I just got my first denial from Medicare regarding the instrumentation codes! I think CPT made a big error and either needs to create additional CPT codes for 22633 or link these new fusion codes to the existing codes we have always used.  I am thinking I will appeal this with maybe an unlisted code until they get this fixed!


----------



## penguins11 (Jan 24, 2012)

This is a mistake and the AANS is working on this with the AMA to include in their 2012 CPT Errata document.  Check the link periodically below to see when this is fixed and you should be able to appeal referencing this document.  I would not bill an unlisted code, you cant use an unlisted code when another more appropriate code is available just to get payment.

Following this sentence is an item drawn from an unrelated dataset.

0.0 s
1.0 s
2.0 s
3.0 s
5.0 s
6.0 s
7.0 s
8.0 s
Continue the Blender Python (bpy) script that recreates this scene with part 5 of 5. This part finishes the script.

http://www.ama-assn.org/ama/pub/phy...g-billing-insurance/cpt/about-cpt/errata.page


----------



## DevonaG (Feb 24, 2012)

*fusion and hardware*

i don't see an update yet - am i correct???  or am i not seeing something here??? - thanks!!!  this is pretty horrible for us lol


----------



## julmoldance32 (Apr 17, 2012)

*fusion hardware*

I asked our questions to the AMA - via there education and information service department and this is the response I received: 

Please be advised that at the upcoming May 2012 meeting, the CPT Editorial Panel Executive Committee and the CPT Editorial Panel will be addressing the reporting of code 22633 and its appropriate reporting in conjunction with segmental instrumentation codes.

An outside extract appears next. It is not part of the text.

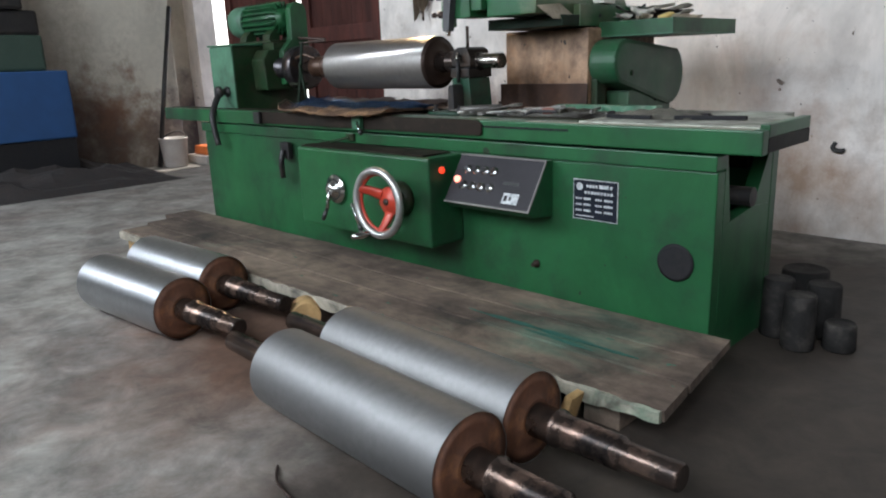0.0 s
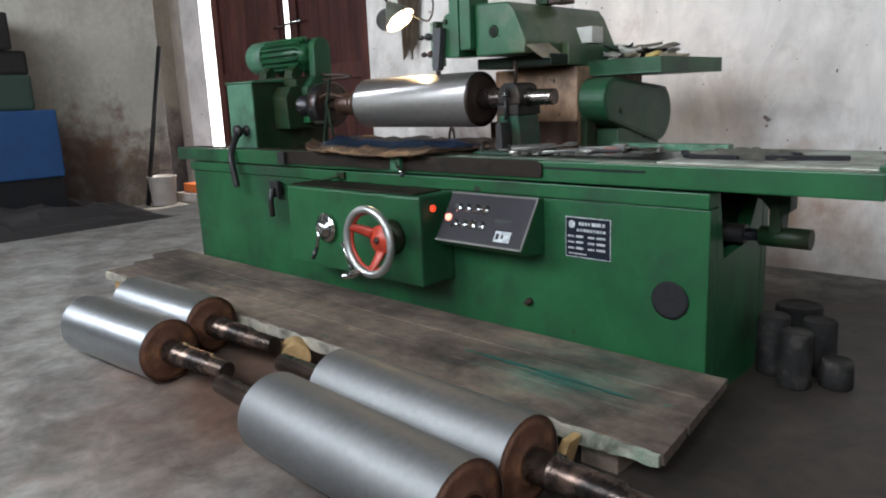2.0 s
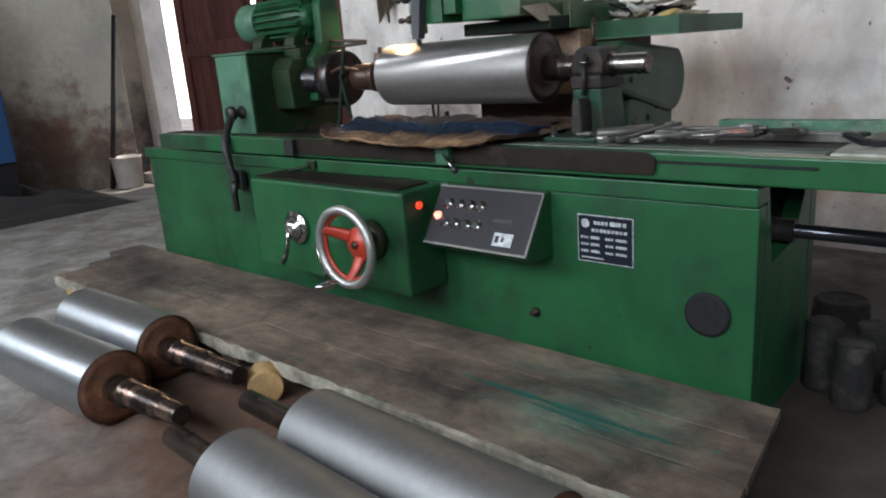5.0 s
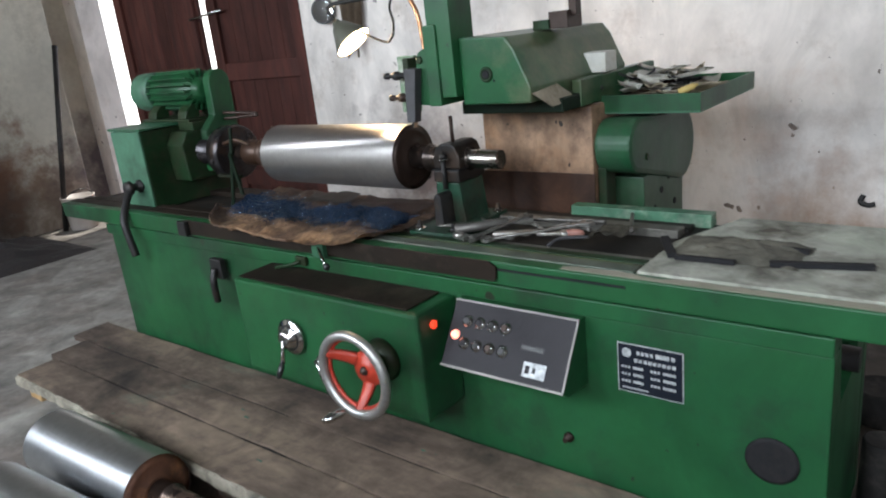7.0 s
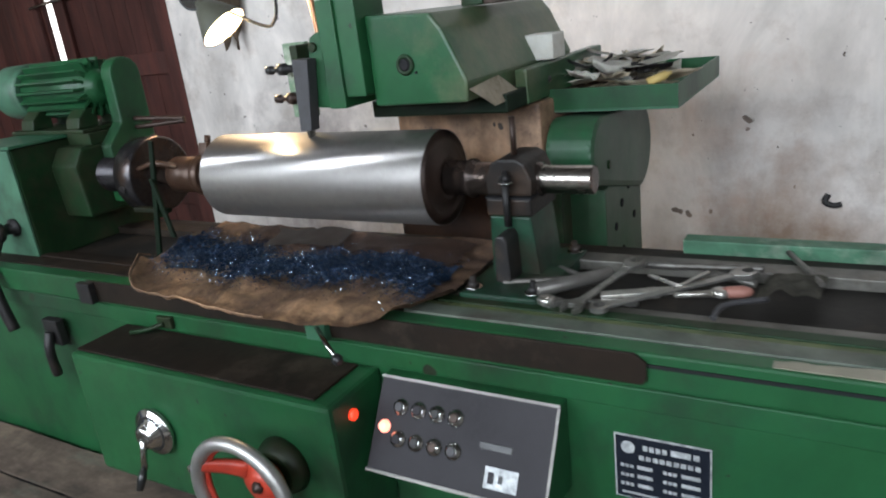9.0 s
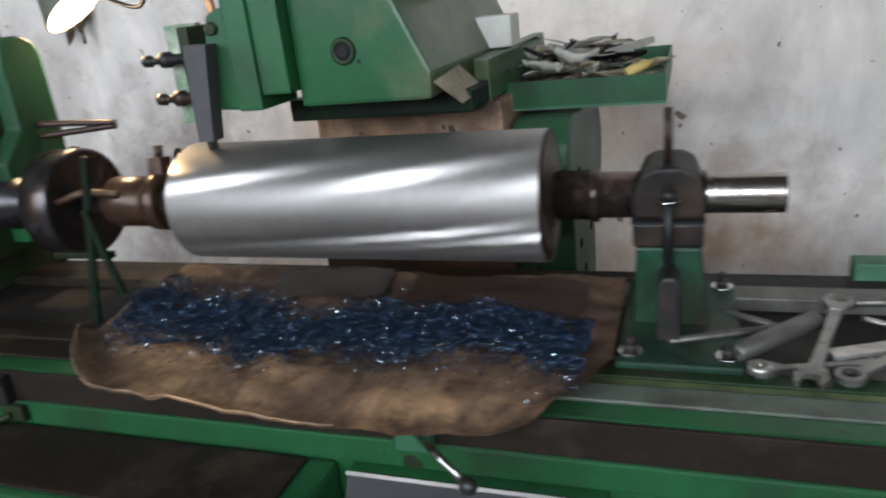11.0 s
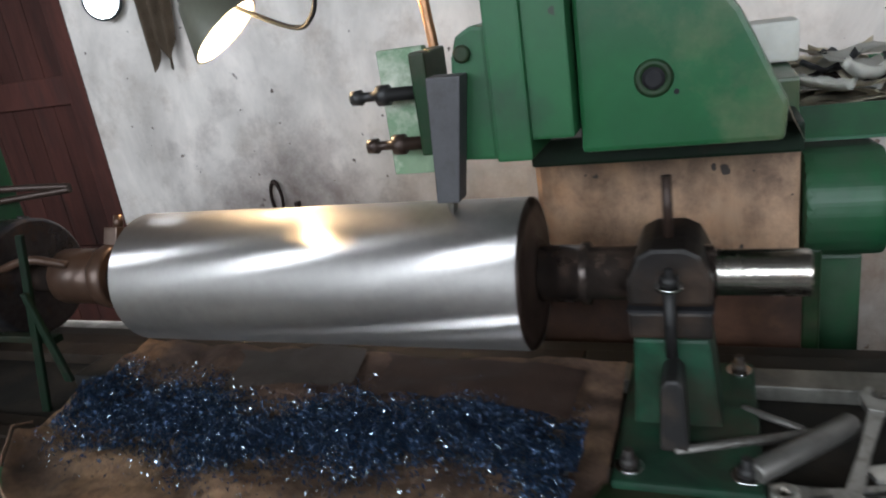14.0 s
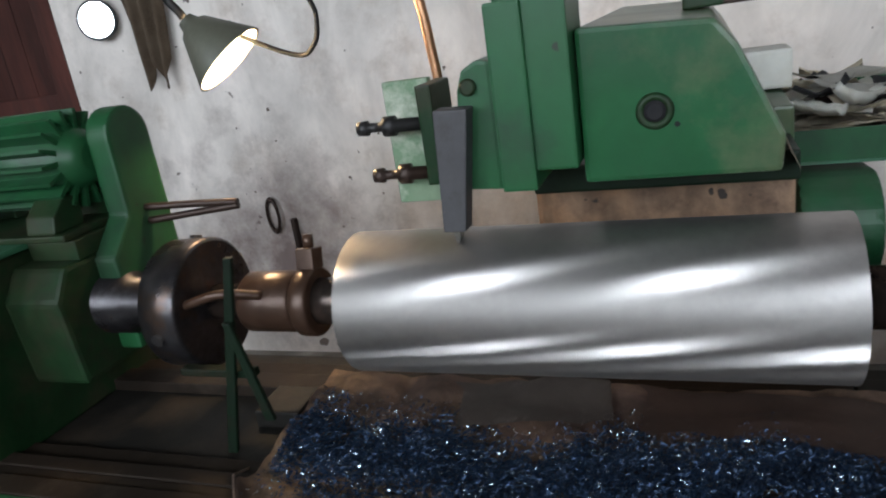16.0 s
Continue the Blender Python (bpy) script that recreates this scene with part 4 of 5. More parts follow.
def build_headstock():
    T = 0.776
    bm = B()
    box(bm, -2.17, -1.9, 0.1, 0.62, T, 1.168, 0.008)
    part("casing", bm, GREENDARK, headstock, "oily green casing, darkened further for its shaded side")
    # same paint as the casing; its window light is put into the colour
    bm = B()
    box(bm, -2.168, -1.902, 0.092, 0.0995, T + 0.01, 1.166, 0.002)
    part("front_plate", bm, PALEGREEN, headstock, "paler green front, lightened as the side that faces the windows")
    bm = B()
    box(bm, -2.19, -1.885, 0.09, 0.63, 1.169, 1.18, 0.003)
    part("casing_lid", bm, GREEN2, headstock)
    bm = B()
    lathe(bm, [(0, 0.09), (0.05, 0.09), (0.06, 0.066), (0.2, 0.064), (0.205, 0.052), (0.315, 0.05)], Matrix.Translation((-1.899, 0.35, 1.028)), 36)
    part("spindle_nose", bm, CHUCKIRON, headstock)
    bm = B()
    lathe(bm, [(0, 0.115), (0.003, 0.122), (0.006, 0.126), (0.08, 0.127), (0.083, 0.125), (0.086, 0.12)], Matrix.Translation((-1.584, 0.35, 1.028)), 48)
    hb = B()
    prism(hb, ((0.23, 0.9), (0.22, 1.08), (0.26, 1.14), (0.48, 1.14), (0.48, 0.9)), "x", -1.8995, -1.757, 0.01)
    part("spindle_housing", hb, GREENDARK, headstock)
    chuck = part("chuck", bm, CHUCKIRON, headstock, "dark oiled steel chuck with worn bright rims")
    for k in range(3):
        a = radians(70 + 120 * k)
        d = Vector((0, math.cos(a), math.sin(a)))
        bm = B()
        rod(bm, Vector((-1.545, 0.35, 1.028)) + d * 0.12, Vector((-1.545, 0.35, 1.028)) + d * 0.132, 0.012, seg=12)
        part("chuck_screw", bm, IRON, chuck)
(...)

Any information pertaining to the use of these codes will be forthcoming subsequent to the finalization of the Minutes of the May 2012 Panel meeting.

We appreciate your patience and will immediately contact you when we have received CPT Editorial Panel input regarding your coding question.


Thank you for your inquiry and we hope that this information is of assistance to you.

Sincerely,

CPT Education and Information Services


----------



## OCD_coder (Apr 20, 2012)

We are getting these scenarios paid by writing a careful appeal stating the the combination code is correct based on 2012 CPT manual, then detailing the 22612 and 22630 parenthetical instructions.

Hope that helps until MCR gets an errata out for us.


----------



## Jcuray (Apr 21, 2012)

*instrumentation*

This is the primary procedure 22630 with the add-on code 22842 and 22851 with the invoice of cage and screw. Can we bill both code 22842 and 22851 if not, i will bill 22851 is this correct?


----------



## orthobiller2000 (Apr 27, 2012)

22842 and 22851 are add on codes and not bundled with any of the fusion codes.


----------